▸ Provided material:
■ ■ ■ ■ ■
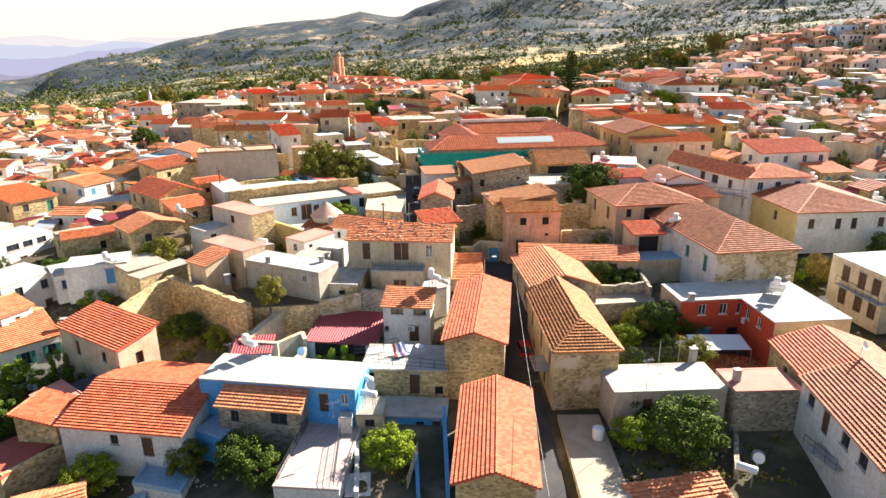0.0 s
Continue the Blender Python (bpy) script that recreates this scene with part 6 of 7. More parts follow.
def dish(x, y, z, yaw):
    d = thing("satellite_dish", pose(x, y, z, 0, 0, yaw), "round pale satellite dish on a short post", "satellite dish", "satellite dishes")
    part("post", Geo().tube((0, 0, 0), (0, 0, 0.9), 0.03), M_STEEL, d)
    g = Geo().rev([(0.0, 0.0), (0.25, 0.03), (0.45, 0.12), (0.47, 0.13)], 20)
    m = pose(0, -0.1, 1.0, 62)
    g.v = [tuple(m @ Vector(p)) for p in g.v]
    part("reflector", g, M_WHITE, d, "", True)
    part("feed_arm", Geo().tube((0, -0.15, 0.85), (0, -0.6, 1.2), 0.015), M_STEEL, d)


def water_tub(x, y, z, paint):
    t = thing("water_tank", pose(x, y, z), "upright round plastic water tank with a lid", "water tank")
    part("tank", Geo().rev([(0.0, 0), (0.52, 0), (0.55, 0.05), (0.55, 0.95), (0.5, 1.05)], 20), PAINTS[paint], t, "", True)
    part("lid", Geo().rev([(0.5, 1.05), (0.2, 1.14), (0.0, 1.16)], 20), PAINTS[paint], t, "", True)


def nest_box(x, y, z):
    n = thing("pump_hut", pose(x, y, z, 0, 0, 10), "little white masonry box with a tiled cap", "hut")
    part("wall", Geo().box(-0.6, -0.6, -0.5, 0.6, 0.6, 1.6), WALL["white"], n)
    part("cap", Geo().box(-0.7, -0.7, 1.603, 0.7, 0.7, 1.72), TILE["old"], n)


def slat_canopy(a, b, depth, n):
    """Timber slats laid across beams."""
    a, b = Vector(a), Vector(b)
    c = thing("slat_canopy", Matrix.Translation(a), "brown timber slats over steps beside a wall", "pergola")
    d = b - a
    u = d.normalized()
    v = Vector((-u.y, u.x, 0))
    w = d.length
    m = Matrix(((u.x, v.x, 0, 0), (u.y, v.y, 0, 0), (0, 0, 1, 0), (0, 0, 0, 1)))
    for k in range(n):
        y = depth * k / n
        part("slat", Geo().box(0, y, 0.0, w, y + depth / n * 0.55, 0.07, m), M_TIMBER, c)
    for x in (0.15, w - 0.25):
        part("beam", Geo().box(x, -0.1, -0.16, x + 0.12, depth, -0.004, m), M_TIMBER, c)
        for y in (0.0, depth - 0.2):
            part("post", Geo().box(x, y, -2.4, x + 0.12, y + 0.12, -0.164, m), M_TIMBER, c)


def gate(a, b, h):
    """A painted double door in a stone surround, its head from a to b."""
    a, b = Vector(a), Vector(b)
    u = (b - a).normalized()
    n = Vector((u.y, -u.x, 0))
    w = (b - a).length
    m = Matrix(((u.x, -n.x, 0, a.x), (u.y, -n.y, 0, a.y), (0, 0, 1, a.z - h), (0, 0, 0, 1)))
    g = thing("gate", m, "blue painted double door in a rendered yard wall", "door")
    part("surround", ring(w, h, Matrix.Identity(4), 0.16, -0.1, 0.3), WALL["stone"], g)
    for k in (0, 1):
        part("leaf", Geo().box(0.17 + k * (w - 0.34) / 2, 0.0, 0.02, 0.15 + (k + 1) * (w - 0.34) / 2, 0.08, h - 0.17), M_BLUE, g)
    return g


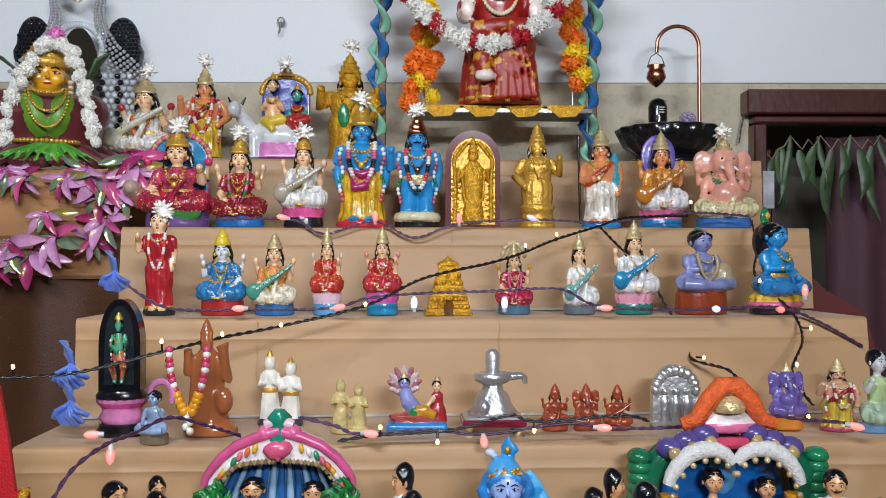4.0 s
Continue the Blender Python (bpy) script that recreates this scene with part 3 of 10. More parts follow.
■ ■ ■ ■ ■
▸ Exercise objective:
Pick out and copy the lines of the entries that hold the string "this".

▸ Written response:
Continue the Blender Python (bpy) script that recreates this scene with part 6 of 7. More parts follow.
Continue the Blender Python (bpy) script that recreates this scene with part 3 of 10. More parts follow.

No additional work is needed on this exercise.